Ontwikkelingsgericht Onderwijs

De Cocon geeft Ontwikkelingsgericht Onderwijs (OGO). Dit onderwijsconcept is gebaseerd op de cultuurhistorische theorie van de Russische psycholoog Lev Vygotskij. OGO-grondlegger Frea Janssen-Vos vertaalde deze theorie naar een inspirerende onderwijsvisie. OGO is gericht op de kwaliteit van de interactie tussen het kind en zijn of haar omgeving. Bij OGO is het van belang dat kinderen verder groeien dan hun huidige niveau, naar ‘de zone van naaste ontwikkeling’, door de juiste stimulering en uitdaging door de leerkracht.

Thematisch onderwijs

OGO-scholen hebben geen vaststaand curriculum, maar voldoen uiteraard wel aan de kerndoelen voor het basisonderwijs. De leerkracht ontwerpt de leeractiviteiten zelf in veelzijdige, interessante thema’s. Elk thema duurt zes tot acht weken (van vakantie tot vakantie). De thema’s kunnen aansluiten bij een onderwerp waarover kinderen meer willen weten of bij een actueel, maatschappelijk of schoolbreed gedragen onderwerp. Een thema begint met startactiviteiten die de nieuwsgierigheid van kinderen raken. De kinderen ronden een thema weer af met een bijzondere activiteit waarbij mogelijk ook de ouders betrokken worden. Vanuit het thema krijgen de kinderen betekenisvolle activiteiten aangeboden: spelactiviteiten, gespreks-, lees- en schrijfactiviteiten, reken- en wiskundige activiteiten, en bouw- en constructieactiviteiten. Vanaf groep 5 integreren we wereldoriënterende vakken in het thema.

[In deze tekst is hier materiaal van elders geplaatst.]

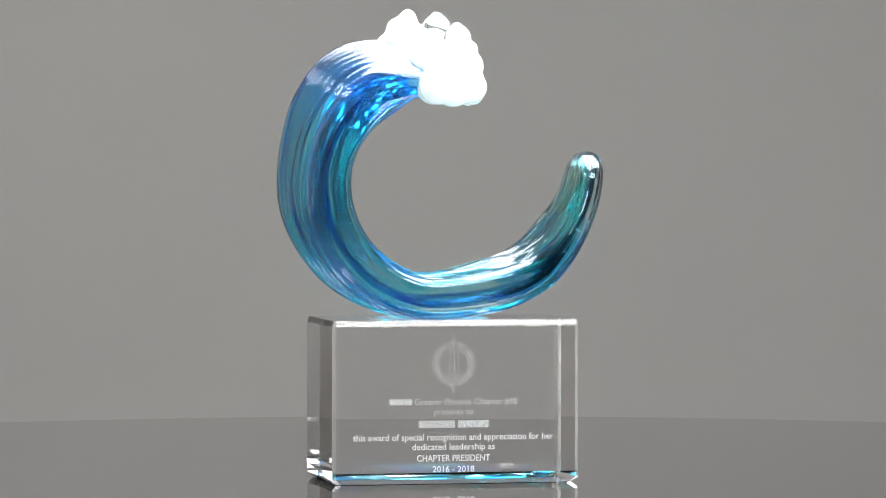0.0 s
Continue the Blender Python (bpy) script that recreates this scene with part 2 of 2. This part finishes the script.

Deze thema’s lenen zich er uitstekend voor om kinderen de ‘buitenwereld’ te laten ontdekken. We halen de buitenwereld de groep in of we maken zelf een uitstapje. Er komen bijvoorbeeld gasten op school, die vertellen over hun beroep, hun geloof, een hobby of een belangrijke gebeurtenis in hun leven. We gaan op bezoek bij een winkel, een dierenartspraktijk of de bakker. Zo maken de kinderen kennis met de samenleving en onze medemens.

Dit thematisch werken vraagt om goede voorbereiding, observatie, reflectie en eventuele bijsturing, wat onze leerkrachten dan ook actief doen.

De rol van de leerkracht

De leerkracht heeft een zeer belangrijke rol. Hij of zij bewaakt de kerndoelen (deze zijn per leerjaar omschreven), stimuleert en begeleidt, biedt leerstof aan die bij de ontwikkeling van dat moment past en zorgt voor een leer- en leefklimaat waarin kinderen zich veilig voelen. De leerkracht zorgt ervoor dat de interesse van de kinderen wordt gewekt en neemt zelf ook deel aan het spel. De leerkracht probeert ze uit te dagen hun spel te verrijken en met oplossingen of antwoorden te komen. In de onderbouw (groep 1-4) ligt de nadruk op de spelactiviteiten, bijvoorbeeld in de themahoeken in elke groep. In de bovenbouw ligt de focus meer op onderzoek. Leerkrachten denken met de kinderen mee door hen vragen te stellen: wat wil je weten? Wat moet je daarvoor doen? Wat heb je nodig? Zo stimuleren wij de brede ontwikkeling en doen we een beroep op de zelfstandigheid, zelfredzaamheid en eigen verantwoordelijkheid van de kinderen.

Wij laten ons hierbij ondersteunen door De Activiteit, het landelijk centrum voor Ontwikkelingsgericht Onderwijs. Wij krijgen van hen bijvoorbeeld nascholingstrajecten, workshops en materialen of producten.